Anders im Süden der Stadt, wo Daimler, der weltgrößte Lkw-Konzern, für die Industrie klotzt. Nach Angaben des Bezirks Neukölln investiert das Unternehmen an der Grenze zu Treptow-Köpenick 30 Millionen Euro in ein Truck-Center für Service, Reparatur und Verkauf auf einer Fläche von 60.000 Quadratmetern. Unmittelbar daneben planen nach Angaben von Müller Lkw-Dienstleister auf 30.000 weiteren Quadratmetern den Aufbau von Betrieben. Zwei Auffahrten zur A113 sind in unmittelbarer Nähe. "Das wird ein Anlaufpunkt für die Nutzfahrzeugkunden aus der Region und aus Osteuropa", sagt Müller. "Im dritten Quartal dieses Jahres gehen wir an den Start." Der neue Großflughafen werde die Wirtschaft der Stadt weiter beleben. "Das ist schon jetzt zu spüren."

Ein wenig Pathos klingt schon mit

Mercedes hat noch eine Menge vor in Berlin. Der Stadt, die weniger Geschäftskunden hat als München oder Hamburg und in der die Konkurrenz nicht schläft. BMW will in einen neuen Standort investieren, Händler wie Weller oder Kroymans haben große Autohäuser eröffnet.

Premiumautos, glaubt Müller, lassen sich auch in Zukunft verkaufen - trotz Klimavorgaben und steigenden Spritpreisen. "Es gibt gesellschaftliche Entwicklungen, denen wir uns stellen müssen. Es wäre töricht zu glauben, dass sich Luxus von selbst verkauft", sagt der Niederlassungsleiter.

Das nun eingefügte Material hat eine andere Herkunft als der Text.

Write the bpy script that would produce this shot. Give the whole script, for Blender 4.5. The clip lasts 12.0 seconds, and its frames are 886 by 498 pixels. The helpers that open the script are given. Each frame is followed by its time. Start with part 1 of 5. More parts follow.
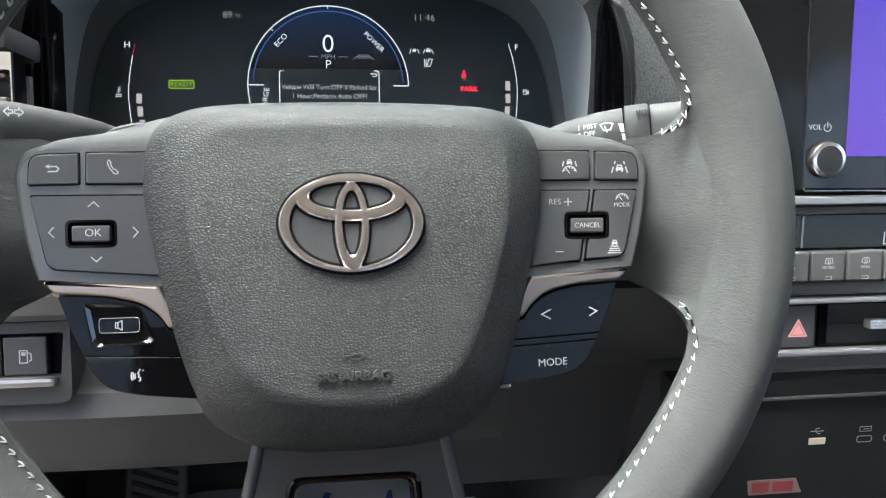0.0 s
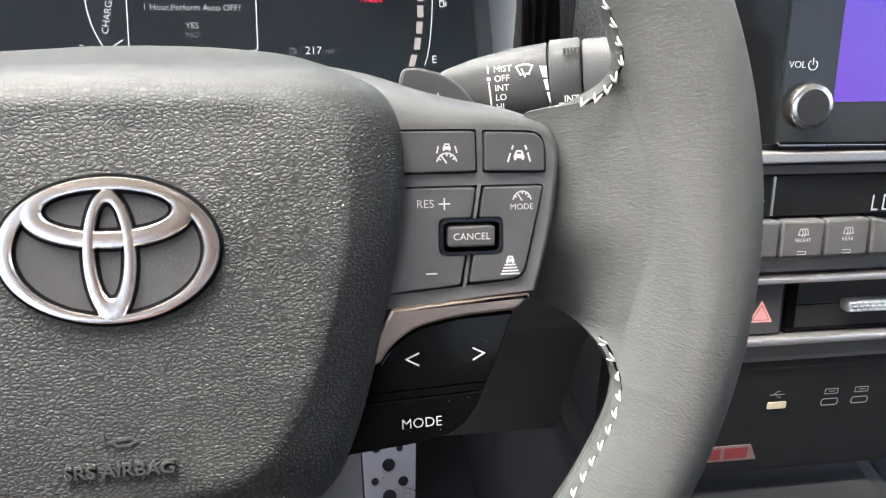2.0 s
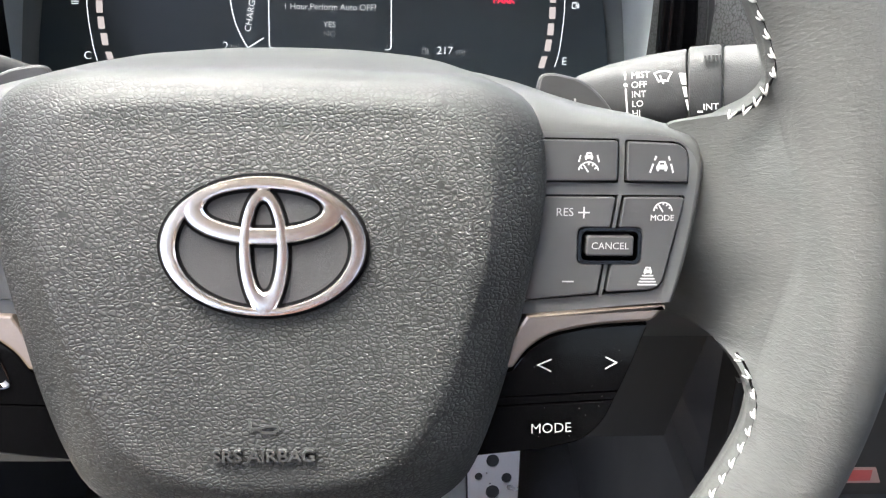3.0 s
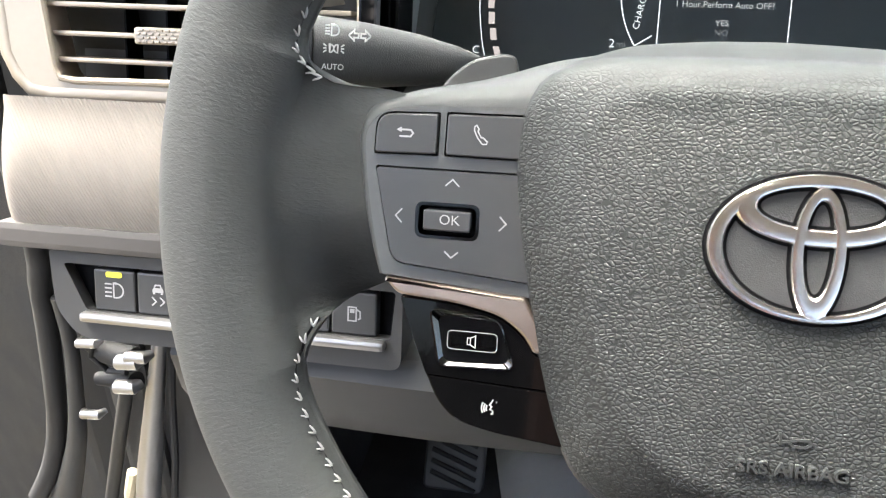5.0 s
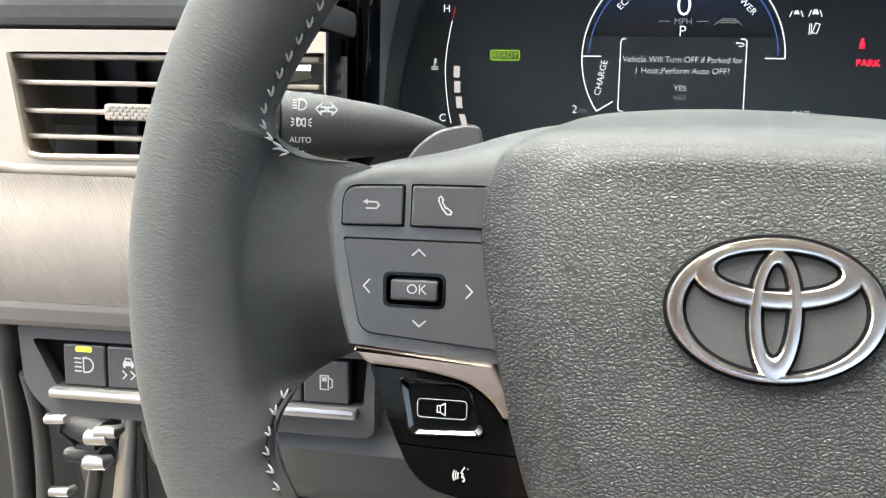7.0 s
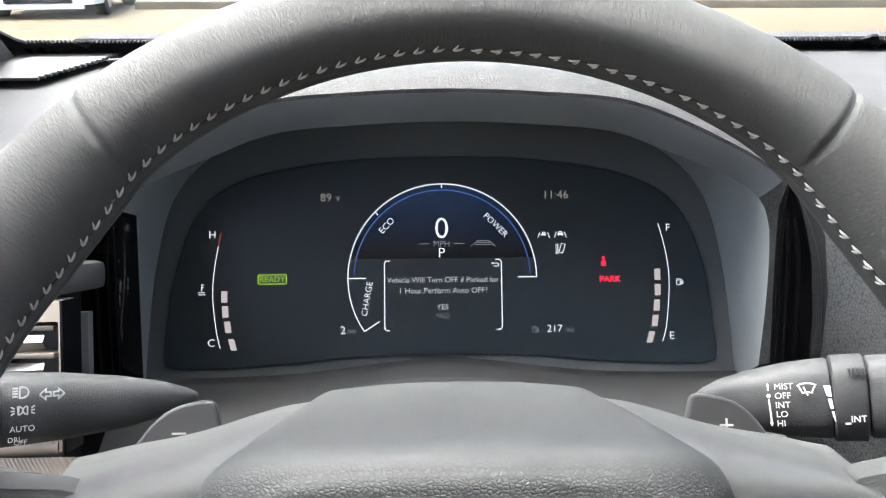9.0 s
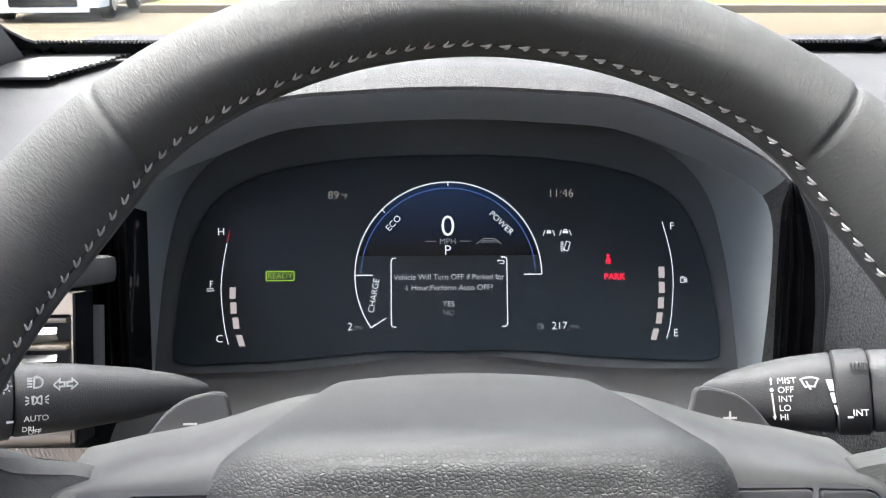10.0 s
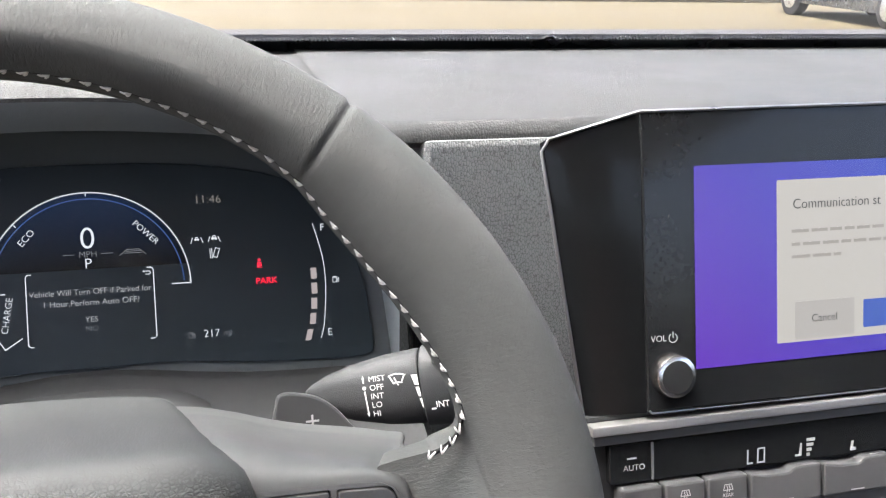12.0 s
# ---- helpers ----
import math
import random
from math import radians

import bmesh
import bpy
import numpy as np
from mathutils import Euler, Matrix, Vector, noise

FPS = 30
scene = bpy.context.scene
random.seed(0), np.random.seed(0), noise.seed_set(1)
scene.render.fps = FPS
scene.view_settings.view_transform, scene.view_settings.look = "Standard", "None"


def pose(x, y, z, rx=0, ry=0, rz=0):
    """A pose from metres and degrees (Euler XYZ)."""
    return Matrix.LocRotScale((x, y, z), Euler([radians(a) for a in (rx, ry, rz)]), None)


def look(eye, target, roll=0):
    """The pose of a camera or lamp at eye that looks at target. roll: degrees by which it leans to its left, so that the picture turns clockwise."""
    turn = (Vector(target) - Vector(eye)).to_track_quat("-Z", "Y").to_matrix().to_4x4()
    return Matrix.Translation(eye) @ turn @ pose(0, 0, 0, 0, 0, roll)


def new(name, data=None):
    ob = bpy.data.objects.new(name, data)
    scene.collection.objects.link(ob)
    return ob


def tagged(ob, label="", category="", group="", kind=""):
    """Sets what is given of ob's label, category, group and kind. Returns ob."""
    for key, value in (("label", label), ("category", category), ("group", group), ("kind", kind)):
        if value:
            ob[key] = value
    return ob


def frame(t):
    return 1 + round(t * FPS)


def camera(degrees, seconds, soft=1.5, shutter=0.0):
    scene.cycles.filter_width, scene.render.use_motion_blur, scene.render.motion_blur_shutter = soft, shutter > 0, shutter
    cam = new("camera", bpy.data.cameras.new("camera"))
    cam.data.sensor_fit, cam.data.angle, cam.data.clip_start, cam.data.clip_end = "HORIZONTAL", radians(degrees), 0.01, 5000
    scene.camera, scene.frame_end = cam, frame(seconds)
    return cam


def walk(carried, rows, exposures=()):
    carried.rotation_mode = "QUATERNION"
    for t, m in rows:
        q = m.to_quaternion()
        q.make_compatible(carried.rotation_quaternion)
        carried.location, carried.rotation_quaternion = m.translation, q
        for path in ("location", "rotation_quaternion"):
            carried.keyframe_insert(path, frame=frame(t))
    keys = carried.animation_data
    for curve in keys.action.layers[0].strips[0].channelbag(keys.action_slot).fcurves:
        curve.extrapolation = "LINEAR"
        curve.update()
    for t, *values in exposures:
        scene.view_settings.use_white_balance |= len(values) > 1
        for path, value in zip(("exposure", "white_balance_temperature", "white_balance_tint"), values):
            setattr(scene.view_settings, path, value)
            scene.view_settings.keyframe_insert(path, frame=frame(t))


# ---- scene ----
cam = camera(53.0, 12.0, soft=1.2)
PATH = [
    (0, (-0.0173, -0.3298, 1.0962), (0.2880, 1.4984, 0.3450), 2.40),
    (0.2, (-0.0058, -0.3120, 1.0914), (0.3402, 1.5013, 0.3218), 2.71),
    (0.5, (0.0250, -0.2260, 1.0750), (0.4010, 1.5350, 0.2040), 4.00),
    (1, (0.0330, -0.2220, 1.0830), (0.4710, 1.5230, 0.2100), 4.70),
    (1.5, (0.0420, -0.2160, 1.0950), (0.4220, 1.4720, 0.0920), 3.70),
    (2, (0.0430, -0.2210, 1.0960), (0.3980, 1.4750, 0.0980), 3.80),
    (2.5, (0.0410, -0.2200, 1.0960), (0.3210, 1.4860, 0.0910), 3.50),
    (3, (0.0330, -0.2210, 1.1000), (0.1550, 1.4940, 0.0800), 2.30),
    (3.3, (-0.0030, -0.2230, 1.1030), (-0.0740, 1.4950, 0.0820), -0.30),
    (3.5, (-0.0340, -0.2220, 1.1000), (-0.1610, 1.4940, 0.0800), -0.90),
    (3.6, (-0.0470, -0.2190, 1.0990), (-0.1900, 1.4930, 0.0750), -0.70),
    (5.3, (-0.0540, -0.2210, 1.0910), (-0.4140, 1.4690, 0.0830), -1.60),
    (5.5, (-0.0540, -0.2210, 1.0900), (-0.4170, 1.4720, 0.0890), -1.70),
    (6, (-0.0530, -0.2220, 1.0910), (-0.4210, 1.4780, 0.1030), -1.70),
    (6.5, (-0.0520, -0.2230, 1.0910), (-0.4060, 1.4980, 0.1360), -1.80),
    (7, (-0.0510, -0.2230, 1.0970), (-0.3480, 1.5410, 0.2020), -1.70),
    (7.3, (-0.0400, -0.2110, 1.1270), (-0.2890, 1.5790, 0.2710), -1.20),
    (7.5, (-0.0260, -0.1980, 1.1380), (-0.2280, 1.6210, 0.3310), -0.90),
    (7.7, (-0.0180, -0.1890, 1.1420), (-0.1660, 1.6450, 0.3570), -0.70),
    (9.3, (-0.0130, -0.2060, 1.1500), (0.0500, 1.6880, 0.5090), 0.00),
    (9.5, (-0.0140, -0.2070, 1.1500), (0.0450, 1.6840, 0.5020), -0.00),
    (10, (-0.0150, -0.2090, 1.1480), (0.0340, 1.6840, 0.5060), 0.10),
    (10.5, (-0.0140, -0.2120, 1.1490), (0.0430, 1.6810, 0.5070), 0.10),
    (11, (-0.0170, -0.2190, 1.1500), (0.1200, 1.6710, 0.5100), 0.40),
    (11.5, (-0.0090, -0.2280, 1.1550), (0.2690, 1.6420, 0.5040), 0.50),
    (11.7, (0.0120, -0.2300, 1.1580), (0.3700, 1.6250, 0.5010), 1.00),
    (12, (0.0710, -0.2200, 1.1590), (0.5560, 1.6030, 0.4950), 1.50),
]
walk(cam, [(t, look(eye, target, roll)) for t, eye, target, roll in PATH],
     exposures=[(0, 3.12, 6120, 4), (0.5, 3.30, 6220, 5), (1.5, 3.32, 6420, 9), (2.5, 3.35, 6470, 10), (3.5, 3.80, 6370, 7), (5.5, 3.54, 6470, 5), (7.0, 3.54, 6470, 4), (7.6, 3.58, 6420, 3),
                (9.4, 3.10, 6190, 11), (11, 3.08, 6210, 11), (12, 2.86, 6330, 12)])

# ---- world, sun, exposure ----
world = bpy.data.worlds.new("world")
scene.world = world
world.use_nodes = True
wn = world.node_tree.nodes
sky = wn.new("ShaderNodeTexSky")
sky.sky_type, sky.sun_disc = "NISHITA", False
sky.sun_elevation, sky.sun_rotation = radians(65), radians(293)
sky.air_density, sky.dust_density, sky.ozone_density = 0.7, 8.0, 1.0
wn["Background"].inputs["Strength"].default_value = 0.15
world.node_tree.links.new(sky.outputs["Color"], wn["Background"].inputs["Color"])
sun = new("sun", bpy.data.lights.new("sun", "SUN"))
sun.data.energy, sun.data.angle, sun.data.color = 1.6, radians(38), (1.0, 0.985, 0.925)
sun.matrix_world = look((0, 0, 0), (0.38, -0.16, -0.91))


# ---- small helpers ----
def part(name, bm, material, parent=None, label="", smooth=True, angle=40):
    me = bpy.data.meshes.new(name)
    bmesh.ops.recalc_face_normals(bm, faces=bm.faces)
    if smooth:
        for fc in bm.faces:
            fc.smooth = True
        for ed in bm.edges:
            if len(ed.link_faces) == 2 and ed.calc_face_angle(0) > radians(angle):
                ed.smooth = False
    bm.to_mesh(me)
    bm.free()
    me.materials.append(material)
    ob = new(name, me)
    if parent:
        ob.parent = parent
    if label:
        ob["label"] = label
    return ob


def thing(name, m, label, category, group="", kind=""):
    ob = new(name)
    ob.matrix_world = m
    return tagged(ob, label, category, group, kind)


def frame_of(origin, lean):
    """Pose of a leaning face: x right, y up along the face, z out of it towards the driver."""
    a = radians(lean)
    return Matrix(((1, 0, 0, origin[0]), (0, math.sin(a), -math.cos(a), origin[1]),
                   (0, math.cos(a), math.sin(a), origin[2]), (0, 0, 0, 1)))


def round_poly(pts, r, seg=5):
    out, n = [], len(pts)
    for i in range(n):
        p = Vector(pts[i])
        a, b = Vector(pts[i - 1]) - p, Vector(pts[(i + 1) % n]) - p
        rr = r[i] if isinstance(r, (list, tuple)) else r
        d = min(rr, a.length * 0.48, b.length * 0.48)
        if d < 1e-5:
            out.append(tuple(p))
            continue
        p0, p1 = p + a.normalized() * d, p + b.normalized() * d
        for k in range(seg + 1):
            t = k / seg
            out.append(tuple(p0 * (1 - t) ** 2 + p * 2 * t * (1 - t) + p1 * t * t))
    return out


def rect(x0, y0, x1, y1):
    return [(x0, y0), (x1, y0), (x1, y1), (x0, y1)]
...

Auch luxuriöse Produkte müssten zeitgemäß sein und dürften nicht im Gegensatz zu ökologischen oder ökonomischen Rahmenbedingungen stehen. Mercedes fühlt sich gut vorbereitet. Für die neue Hybrid-S-Klasse hat Müller zum Beispiel viele Vorbestellungen in Berlin.

Die Stadt ist für den Daimler-Konzern - mit allen seinen Dependancen am Salzufer, Potsdamer Platz, Marienfelde und künftig am Großflughafen - mehr als nur ein Standort unter vielen, an denen man sein Geschäft betreibt. "Berlin war immer Ort für innovativ Neues, für mutige Investitionen in die Zukunft und für nicht nur finanzielles, sondern auch emotionales Engagement der Marke", sagt Walter Müller. Und da klingt schon ein wenig das Pathos mit, das in den kommenden Tagen im Glaspalast am Salzufer öfter zu hören sein wird.